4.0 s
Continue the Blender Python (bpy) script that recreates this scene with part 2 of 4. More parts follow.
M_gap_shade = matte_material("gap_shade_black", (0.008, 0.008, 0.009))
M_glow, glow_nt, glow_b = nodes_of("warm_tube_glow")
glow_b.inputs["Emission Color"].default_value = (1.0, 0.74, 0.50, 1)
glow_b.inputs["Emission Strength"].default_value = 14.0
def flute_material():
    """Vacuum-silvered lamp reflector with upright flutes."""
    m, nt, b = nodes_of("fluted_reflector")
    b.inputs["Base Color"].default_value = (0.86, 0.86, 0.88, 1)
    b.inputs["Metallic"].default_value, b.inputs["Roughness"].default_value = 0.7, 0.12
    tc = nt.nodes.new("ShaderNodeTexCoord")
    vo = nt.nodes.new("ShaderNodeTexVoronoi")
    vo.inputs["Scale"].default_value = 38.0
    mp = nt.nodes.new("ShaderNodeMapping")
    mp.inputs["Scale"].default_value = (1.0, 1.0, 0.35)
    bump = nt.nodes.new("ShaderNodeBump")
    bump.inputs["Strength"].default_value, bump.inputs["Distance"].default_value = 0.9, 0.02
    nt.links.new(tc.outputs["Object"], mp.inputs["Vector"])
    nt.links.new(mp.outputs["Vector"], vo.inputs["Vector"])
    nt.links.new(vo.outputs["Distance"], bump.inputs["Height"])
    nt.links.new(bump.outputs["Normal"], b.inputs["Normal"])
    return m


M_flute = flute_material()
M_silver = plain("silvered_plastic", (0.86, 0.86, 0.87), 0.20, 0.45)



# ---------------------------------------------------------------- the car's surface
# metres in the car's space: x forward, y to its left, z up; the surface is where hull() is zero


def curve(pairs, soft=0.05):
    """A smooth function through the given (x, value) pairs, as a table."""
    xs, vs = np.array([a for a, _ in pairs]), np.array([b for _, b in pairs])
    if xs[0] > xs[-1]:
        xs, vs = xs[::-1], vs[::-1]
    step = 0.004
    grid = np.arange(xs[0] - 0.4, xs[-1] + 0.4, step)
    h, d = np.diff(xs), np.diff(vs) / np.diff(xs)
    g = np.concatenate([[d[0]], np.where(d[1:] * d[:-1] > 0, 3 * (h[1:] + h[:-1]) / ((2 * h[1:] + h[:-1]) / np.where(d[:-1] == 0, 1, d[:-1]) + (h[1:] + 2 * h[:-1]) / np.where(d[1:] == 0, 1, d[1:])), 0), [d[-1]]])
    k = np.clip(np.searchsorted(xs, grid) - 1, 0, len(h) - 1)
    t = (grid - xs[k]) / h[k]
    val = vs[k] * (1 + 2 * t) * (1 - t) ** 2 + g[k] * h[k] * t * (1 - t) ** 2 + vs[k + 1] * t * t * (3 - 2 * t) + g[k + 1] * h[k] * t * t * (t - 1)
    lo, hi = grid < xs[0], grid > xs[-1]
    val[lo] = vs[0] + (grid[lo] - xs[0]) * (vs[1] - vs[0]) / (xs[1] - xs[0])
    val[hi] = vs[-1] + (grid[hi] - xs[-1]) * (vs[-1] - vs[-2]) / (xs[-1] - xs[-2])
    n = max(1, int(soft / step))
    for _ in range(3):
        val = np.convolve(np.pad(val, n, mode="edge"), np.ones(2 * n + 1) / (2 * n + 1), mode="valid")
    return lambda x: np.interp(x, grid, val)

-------

Output the listing above word for word.

4.0 s
Continue the Blender Python (bpy) script that recreates this scene with part 2 of 4. More parts follow.
M_gap_shade = matte_material("gap_shade_black", (0.008, 0.008, 0.009))
M_glow, glow_nt, glow_b = nodes_of("warm_tube_glow")
glow_b.inputs["Emission Color"].default_value = (1.0, 0.74, 0.50, 1)
glow_b.inputs["Emission Strength"].default_value = 14.0
def flute_material():
    """Vacuum-silvered lamp reflector with upright flutes."""
    m, nt, b = nodes_of("fluted_reflector")
    b.inputs["Base Color"].default_value = (0.86, 0.86, 0.88, 1)
    b.inputs["Metallic"].default_value, b.inputs["Roughness"].default_value = 0.7, 0.12
    tc = nt.nodes.new("ShaderNodeTexCoord")
    vo = nt.nodes.new("ShaderNodeTexVoronoi")
    vo.inputs["Scale"].default_value = 38.0
    mp = nt.nodes.new("ShaderNodeMapping")
    mp.inputs["Scale"].default_value = (1.0, 1.0, 0.35)
    bump = nt.nodes.new("ShaderNodeBump")
    bump.inputs["Strength"].default_value, bump.inputs["Distance"].default_value = 0.9, 0.02
    nt.links.new(tc.outputs["Object"], mp.inputs["Vector"])
    nt.links.new(mp.outputs["Vector"], vo.inputs["Vector"])
    nt.links.new(vo.outputs["Distance"], bump.inputs["Height"])
    nt.links.new(bump.outputs["Normal"], b.inputs["Normal"])
    return m


M_flute = flute_material()
M_silver = plain("silvered_plastic", (0.86, 0.86, 0.87), 0.20, 0.45)



# ---------------------------------------------------------------- the car's surface
# metres in the car's space: x forward, y to its left, z up; the surface is where hull() is zero


def curve(pairs, soft=0.05):
    """A smooth function through the given (x, value) pairs, as a table."""
    xs, vs = np.array([a for a, _ in pairs]), np.array([b for _, b in pairs])
    if xs[0] > xs[-1]:
        xs, vs = xs[::-1], vs[::-1]
    step = 0.004
    grid = np.arange(xs[0] - 0.4, xs[-1] + 0.4, step)
    h, d = np.diff(xs), np.diff(vs) / np.diff(xs)
    g = np.concatenate([[d[0]], np.where(d[1:] * d[:-1] > 0, 3 * (h[1:] + h[:-1]) / ((2 * h[1:] + h[:-1]) / np.where(d[:-1] == 0, 1, d[:-1]) + (h[1:] + 2 * h[:-1]) / np.where(d[1:] == 0, 1, d[1:])), 0), [d[-1]]])
    k = np.clip(np.searchsorted(xs, grid) - 1, 0, len(h) - 1)
    t = (grid - xs[k]) / h[k]
    val = vs[k] * (1 + 2 * t) * (1 - t) ** 2 + g[k] * h[k] * t * (1 - t) ** 2 + vs[k + 1] * t * t * (3 - 2 * t) + g[k + 1] * h[k] * t * t * (t - 1)
    lo, hi = grid < xs[0], grid > xs[-1]
    val[lo] = vs[0] + (grid[lo] - xs[0]) * (vs[1] - vs[0]) / (xs[1] - xs[0])
    val[hi] = vs[-1] + (grid[hi] - xs[-1]) * (vs[-1] - vs[-2]) / (xs[-1] - xs[-2])
    n = max(1, int(soft / step))
    for _ in range(3):
        val = np.convolve(np.pad(val, n, mode="edge"), np.ones(2 * n + 1) / (2 * n + 1), mode="valid")
    return lambda x: np.interp(x, grid, val)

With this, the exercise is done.